Posted Dec 09, 2021 - 01:58 PST

Update

While we continue to run our backup, we have observed inconsistent latency with some database queries. After consulting with AWS, we have been informed that while our storage was upgraded, there was a background optimization happening that would impact existing data access until it was completed.

At the current time, we can see that roughly 15% of our disks have fully optimized while the remaining disks are approximately 70% optimized. Based on the current progression of this process, we are confident that all storage will be optimized and online before 5am PST.

We cannot, however, upgrade our non-disk resources until this process has completed. We will continue to monitor optimization progress and evaluate the safety of system hardware upgrades when the process completes. If we do not have a window to perform the CPU/RAM upgrades, we will still have more than doubled our capacity on the resource that was our recent processing bottleneck and the system should still operate within normal levels.

Posted Dec 08, 2021 - 22:58 PST

Update

We have completed upgrading our storage array and are performing a full read/write test to our backup array. The test will take at least 6 hours to complete. When we successfully complete the test, we will briefly take the array offline while transfering to new hardware.

This issue will remain open for the night until we have completed that transfer.
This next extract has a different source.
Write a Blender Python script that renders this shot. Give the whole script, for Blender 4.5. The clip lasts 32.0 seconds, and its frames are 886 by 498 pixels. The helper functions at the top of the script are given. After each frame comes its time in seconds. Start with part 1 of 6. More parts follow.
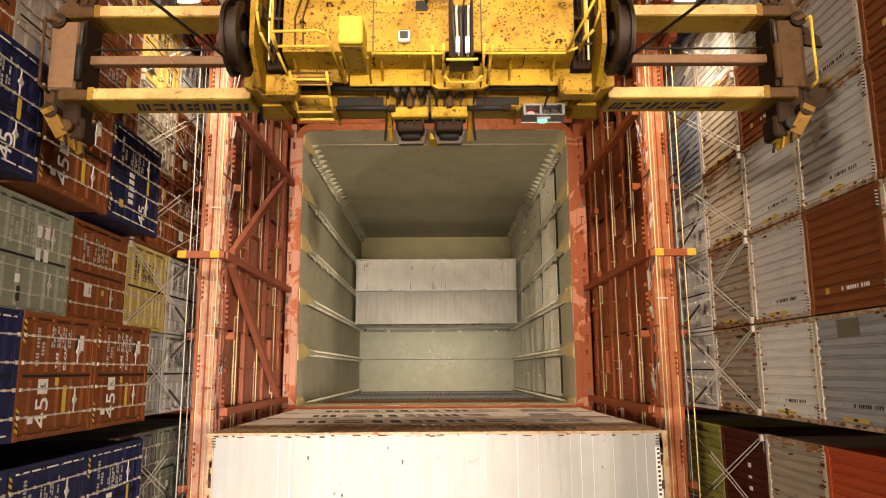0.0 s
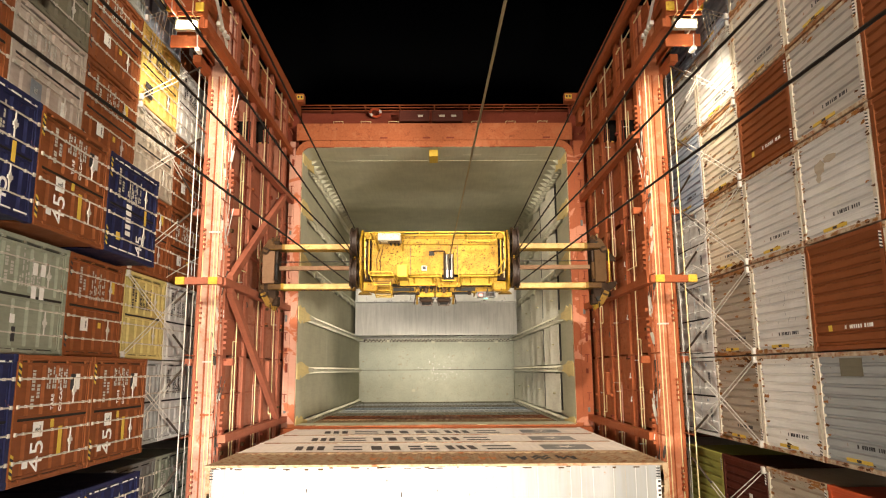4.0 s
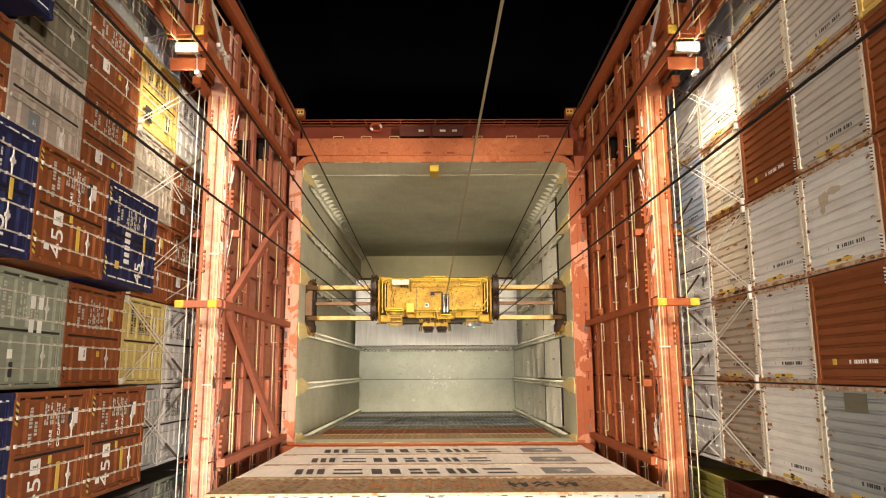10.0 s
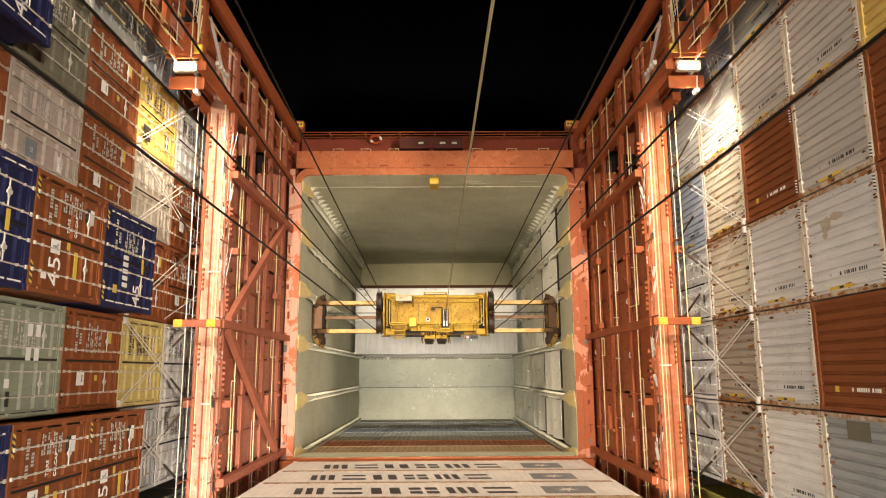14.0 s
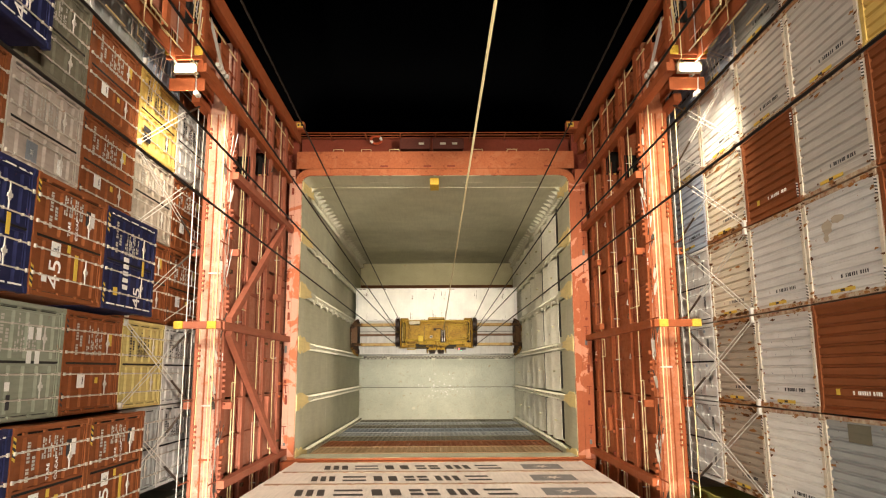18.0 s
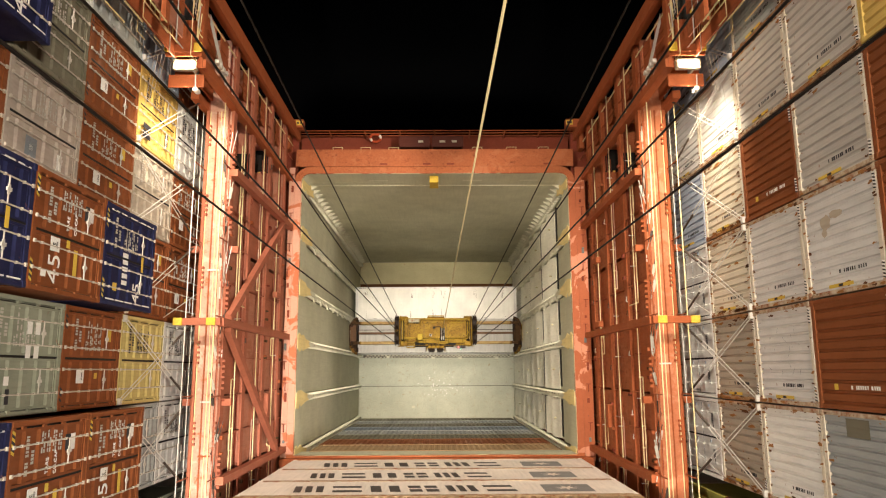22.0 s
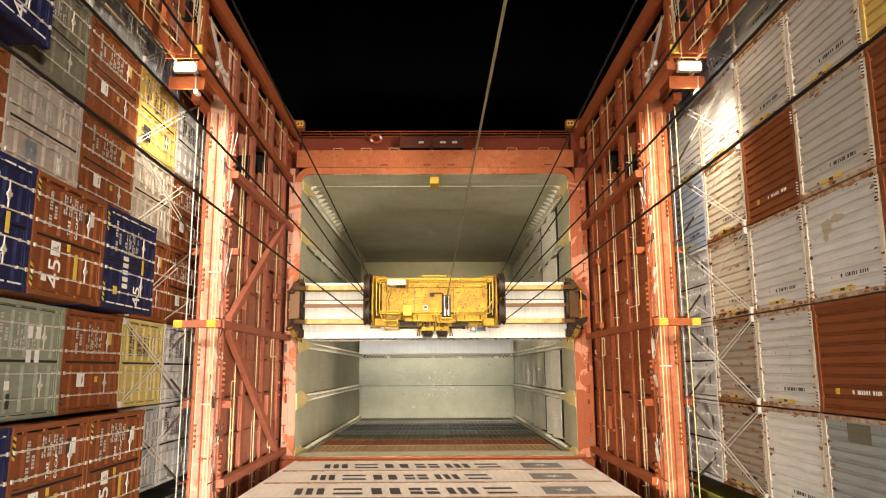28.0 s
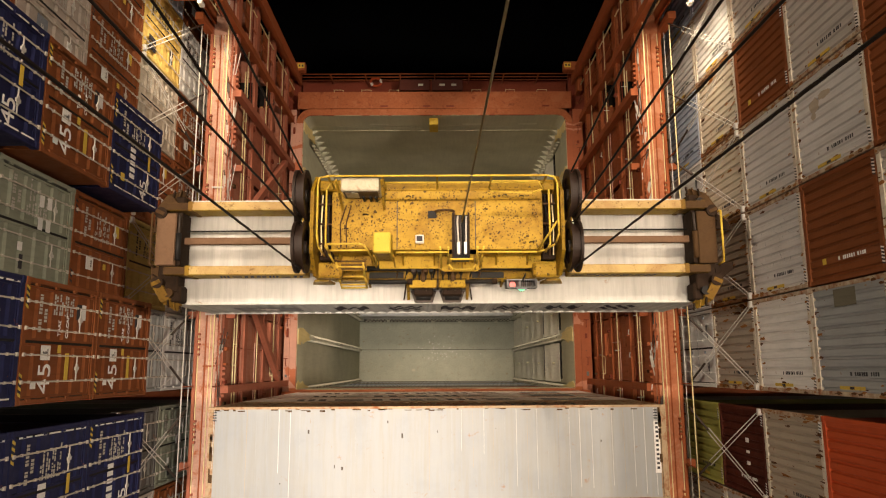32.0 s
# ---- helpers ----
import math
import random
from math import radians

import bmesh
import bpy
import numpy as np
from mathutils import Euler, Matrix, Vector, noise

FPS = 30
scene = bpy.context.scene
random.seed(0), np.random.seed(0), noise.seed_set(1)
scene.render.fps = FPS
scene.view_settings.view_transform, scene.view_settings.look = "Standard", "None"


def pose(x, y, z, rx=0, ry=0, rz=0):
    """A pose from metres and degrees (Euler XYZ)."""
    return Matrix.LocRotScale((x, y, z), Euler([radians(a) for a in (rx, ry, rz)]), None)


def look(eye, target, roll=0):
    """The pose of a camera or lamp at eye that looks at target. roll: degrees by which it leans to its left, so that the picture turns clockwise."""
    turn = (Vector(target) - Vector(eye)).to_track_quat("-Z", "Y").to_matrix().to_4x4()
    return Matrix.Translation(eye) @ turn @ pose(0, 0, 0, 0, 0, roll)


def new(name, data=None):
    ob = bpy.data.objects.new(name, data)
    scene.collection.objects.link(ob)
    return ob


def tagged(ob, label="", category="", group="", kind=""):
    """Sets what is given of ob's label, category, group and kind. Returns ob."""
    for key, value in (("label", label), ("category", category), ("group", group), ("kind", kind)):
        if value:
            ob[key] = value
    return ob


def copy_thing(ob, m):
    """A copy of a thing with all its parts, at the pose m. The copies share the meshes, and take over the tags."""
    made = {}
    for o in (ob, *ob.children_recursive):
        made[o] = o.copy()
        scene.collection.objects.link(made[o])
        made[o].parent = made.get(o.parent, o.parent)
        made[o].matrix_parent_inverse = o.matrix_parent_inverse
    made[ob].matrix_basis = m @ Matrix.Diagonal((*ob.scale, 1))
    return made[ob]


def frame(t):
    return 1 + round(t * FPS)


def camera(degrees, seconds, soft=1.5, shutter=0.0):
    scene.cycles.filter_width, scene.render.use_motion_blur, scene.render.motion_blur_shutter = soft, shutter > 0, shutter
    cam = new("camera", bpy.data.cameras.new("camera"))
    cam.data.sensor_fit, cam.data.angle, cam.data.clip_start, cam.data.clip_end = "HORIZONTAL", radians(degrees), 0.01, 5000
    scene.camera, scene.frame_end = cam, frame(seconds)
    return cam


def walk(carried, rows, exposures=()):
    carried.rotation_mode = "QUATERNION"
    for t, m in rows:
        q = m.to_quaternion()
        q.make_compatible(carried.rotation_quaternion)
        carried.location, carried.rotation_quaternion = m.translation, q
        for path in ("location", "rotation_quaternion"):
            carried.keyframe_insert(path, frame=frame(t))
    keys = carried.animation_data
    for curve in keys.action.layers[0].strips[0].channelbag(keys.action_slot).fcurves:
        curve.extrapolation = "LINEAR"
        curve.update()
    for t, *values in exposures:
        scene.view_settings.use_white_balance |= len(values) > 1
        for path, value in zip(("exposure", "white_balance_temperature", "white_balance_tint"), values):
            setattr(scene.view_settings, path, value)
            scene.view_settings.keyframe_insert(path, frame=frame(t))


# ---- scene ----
# ================= camera =================
cam = camera(65.14, 32.0, soft=1.15)
PATH = [
    (0.0, pose(-0.324, -2.114, 57.64, 9.90, -0.34, -0.34)),
    (0.5, pose(-0.307, -1.632, 57.64, 9.96, -0.34, -0.34)),
    (1.0, pose(-0.312, -1.070, 57.64, 9.99, -0.34, -0.35)),
    (1.5, pose(-0.308, -1.167, 57.64, 9.94, -0.34, -0.36)),
    (2.0, pose(-0.295, -1.481, 57.64, 9.92, -0.34, -0.35)),
    (2.5, pose(-0.299, -1.445, 57.64, 9.94, -0.34, -0.34)),
    (3.0, pose(-0.306, -1.485, 57.64, 9.93, -0.34, -0.35)),
    (3.5, pose(-0.302, -1.447, 57.64, 9.93, -0.34, -0.34)),
    (5.5, pose(-0.319, -0.850, 57.64, 9.97, -0.35, -0.32)),
    (6.0, pose(-0.322, -0.851, 57.64, 9.98, -0.35, -0.31)),
    (6.5, pose(-0.324, -0.864, 57.64, 9.97, -0.34, -0.33)),
    (7.0, pose(-0.321, -0.977, 57.64, 9.98, -0.34, -0.33)),
    (7.5, pose(-0.323, -0.928, 57.64, 9.97, -0.35, -0.33)),
    (8.0, pose(-0.328, -0.936, 57.64, 10.00, -0.35, -0.31)),
    (8.5, pose(-0.331, -0.951, 57.64, 10.00, -0.35, -0.32)),
    (9.0, pose(-0.337, -0.765, 57.64, 10.01, -0.35, -0.31)),
    (9.5, pose(-0.330, -0.588, 57.64, 10.03, -0.35, -0.31)),
    (10.0, pose(-0.326, -0.601, 57.64, 9.99, -0.35, -0.28)),
    (10.5, pose(-0.337, -0.436, 57.64, 9.96, -0.35, -0.28)),
    (11.0, pose(-0.341, -0.228, 57.64, 9.97, -0.35, -0.29)),
    (11.5, pose(-0.314, -0.035, 57.64, 10.04, -0.35, -0.29)),
    (12.0, pose(-0.327, -0.006, 57.64, 10.01, -0.35, -0.27)),
    (12.5, pose(-0.330, 0.005, 57.64, 10.01, -0.35, -0.29)),
    (13.0, pose(-0.318, -0.010, 57.64, 10.02, -0.35, -0.29)),
    (13.5, pose(-0.318, -0.023, 57.64, 10.05, -0.35, -0.30)),
    (14.0, pose(-0.322, -0.044, 57.64, 10.07, -0.35, -0.30)),
    (14.5, pose(-0.324, -0.048, 57.64, 10.07, -0.35, -0.29)),
    (16.5, pose(-0.333, 0.020, 57.64, 10.02, -0.35, -0.29)),
    (17.0, pose(-0.329, 0.030, 57.64, 9.99, -0.35, -0.29)),
    (18.0, pose(-0.337, 0.043, 57.64, 9.98, -0.35, -0.29)),
    (19.0, pose(-0.318, 0.033, 57.64, 9.98, -0.35, -0.32)),
    (20.0, pose(-0.325, -0.022, 57.64, 10.02, -0.35, -0.32)),
    (20.5, pose(-0.329, -0.051, 57.64, 10.06, -0.34, -0.33)),
    (21.0, pose(-0.330, -0.054, 57.64, 9.97, -0.35, -0.32)),
    (22.0, pose(-0.310, -0.072, 57.64, 10.00, -0.35, -0.29)),
    (23.0, pose(-0.315, -0.068, 57.64, 10.00, -0.35, -0.31)),
    (24.0, pose(-0.322, -0.032, 57.64, 9.97, -0.35, -0.28)),
    (25.0, pose(-0.328, 0.027, 57.64, 9.91, -0.35, -0.28)),
    (25.5, pose(-0.338, 0.057, 57.64, 9.87, -0.36, -0.26)),
    (27.5, pose(-0.335, 0.066, 57.64, 9.85, -0.36, -0.26)),
    (28.0, pose(-0.333, 0.059, 57.64, 9.85, -0.36, -0.26)),
    (29.0, pose(-0.323, 0.024, 57.64, 9.91, -0.36, -0.27)),
    (29.5, pose(-0.324, 0.003, 57.64, 9.94, -0.35, -0.28)),
    (30.0, pose(-0.318, -0.529, 57.64, 9.90, -0.35, -0.29)),
    (30.5, pose(-0.315, -1.596, 57.64, 9.82, -0.35, -0.32)),
    (31.0, pose(-0.317, -1.737, 57.64, 9.81, -0.35, -0.33)),
    (31.5, pose(-0.310, -1.834, 57.64, 9.82, -0.35, -0.32)),
    (32.0, pose(-0.318, -2.721, 57.64, 9.71, -0.35, -0.33)),
]
EXPOSURE = [(0.0, -0.65, 7300, 18), (0.6, -0.52, 7200, 17), (1.2, -0.42, 7000, 15), (2.0, -0.4, 6900, 14), (3.0, -0.2, 6800, 13), (5.5, -0.05, 6650, 12),
            (28.5, -0.05, 6650, 12), (29.5, -0.2, 6800, 13), (30.5, -0.4, 7000, 15), (31.0, -0.5, 7100, 16), (32.0, -1.03, 7200, 17)]
walk(cam, PATH, EXPOSURE)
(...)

Posted Dec 08, 2021 - 19:02 PST

Monitoring

A small percentage of our overall traffic has been subject to an increased error and time out rate. We have identified the reason as being storage bandwidth constrained on our new database cluster. We are upgrading the primary storage array one disk at a time, and performance should improve linearly as upgrades complete over the next few hours. This evening we are going to allocate another read replica and move primary processing to a server with roughly 2x the current resources. We will continue to monitor this issue until all upgrades have been completed.

Posted Dec 08, 2021 - 11:09 PST

This incident affected: Decision Cloud - Web Site, Decision Cloud - API (Lead Processing), Decision Cloud - Reports, and File Builder.